-- CHALLENGE --
All lines from the beginning of the listing through the line with "5.4)], 0.03, 14)]" are to be copied word for word; the pictures are not.

-- RECORDED DATA --
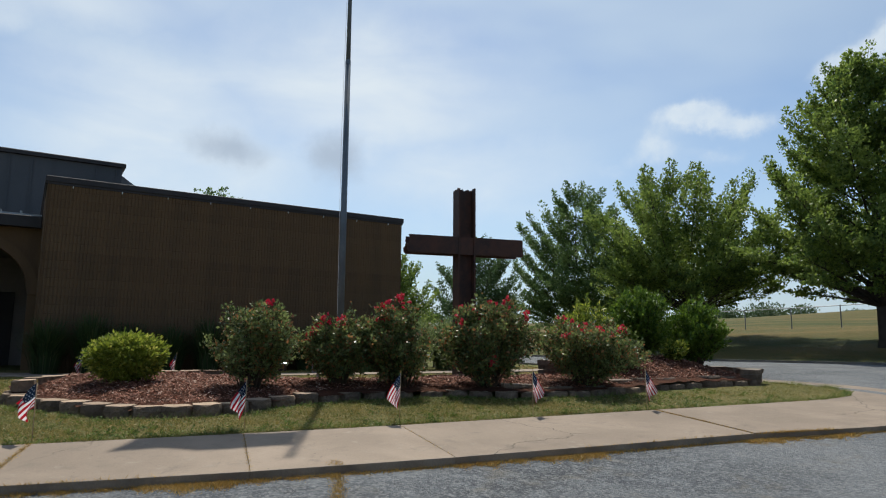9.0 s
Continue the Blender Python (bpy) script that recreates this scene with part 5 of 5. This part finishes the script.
PAVEMENT = lawn_side + [(5.95, 14.7)] + [(7.42, 13.6), (7.35, 12.6), (6.95, 11.6)] + kerb_side[::-1]
WEED_LINES = [([(2.42, 4.4), (3.8, 3.85)], 0.012, 9), ([(4.82, 10.96), (5.6, 10.66)], 0.014, 8), ([(5.6, 10.66), (6.34, 10.33)], 0.008, 4), ([(3.12, 6.13), (4.56, 5.52)], 0.004, 1.5),
              ([(3.7, 7.66), (5.19, 7.1)], 0.004, 1.5), ([(4.7, 6.2), (4.95, 6.08), (5.3, 5.86), (5.55, 5.68), (6.2, 5.4)], 0.03, 14)]


def edge_weeds():
    """Dry grass growing at the foot of the kerb, in tufts."""
    rng = np.random.default_rng(31)
    line = resample(curve([Vector(p) for p in kerb_side[4:]] + [Vector((6.95, 11.6)), Vector((7.35, 12.6)), Vector((7.45, 13.6))]), 0.01)
    pts, hs = [], []
    for i, (p, d) in enumerate(line):
        dens = max(0.3, math.sin(i * 0.021) + 0.6 * math.sin(i * 0.057 + 1) + 0.5 * math.sin(i * 0.23) + 0.55)
        for k in range(int(dens * 22)):
            o = Vector((d.y, -d.x)) * abs(rng.normal(0.0, 0.022 + 0.038 * dens))
            pts.append((p.x + o.x, p.y + o.y))
            hs.append(rng.uniform(0.015, 0.05))
    for line, wide, dens in WEED_LINES:
        for p, d in resample([Vector(q) for q in line], 0.01):
            for k in range(rng.poisson(dens * (0.6 + 0.8 * rng.uniform()))):
                o = rng.normal(0, wide, 2)
                pts.append((p.x + o[0], p.y + o[1]))
                hs.append(rng.uniform(0.008, 0.03))
    p = np.array(pts)
    m = len(p)
    z = land(p[:, 0], p[:, 1]) - np.where(inside(PAVEMENT, p[:, 0], p[:, 1]) > 0, 0.004, drop(p[:, 0], p[:, 1]))
    a = rng.uniform(0, 2 * math.pi, m)
    base = np.concatenate([p, z[:, None] - 0.003], 1)
    h = np.array(hs)
    s = np.stack([np.cos(a), np.sin(a), 0 * a], 1) * 0.003
    l = np.stack([rng.normal(0, 0.8, m) * h, rng.normal(0, 0.8, m) * h, h * 0.8], 1)
    return quads("kerb_weeds", np.stack([base - s, base + s, base + l], 1), MAT["dry_blade"], 3)


tagged(new("kerb_weeds", edge_weeds()), "dry yellow grass tufts growing along the kerb foot", "weeds", kind="stuff")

-- COMPLETE RESPONSE --
9.0 s
Continue the Blender Python (bpy) script that recreates this scene with part 5 of 5. This part finishes the script.
PAVEMENT = lawn_side + [(5.95, 14.7)] + [(7.42, 13.6), (7.35, 12.6), (6.95, 11.6)] + kerb_side[::-1]
WEED_LINES = [([(2.42, 4.4), (3.8, 3.85)], 0.012, 9), ([(4.82, 10.96), (5.6, 10.66)], 0.014, 8), ([(5.6, 10.66), (6.34, 10.33)], 0.008, 4), ([(3.12, 6.13), (4.56, 5.52)], 0.004, 1.5),
              ([(3.7, 7.66), (5.19, 7.1)], 0.004, 1.5), ([(4.7, 6.2), (4.95, 6.08), (5.3, 5.86), (5.55, 5.68), (6.2, 5.4)], 0.03, 14)]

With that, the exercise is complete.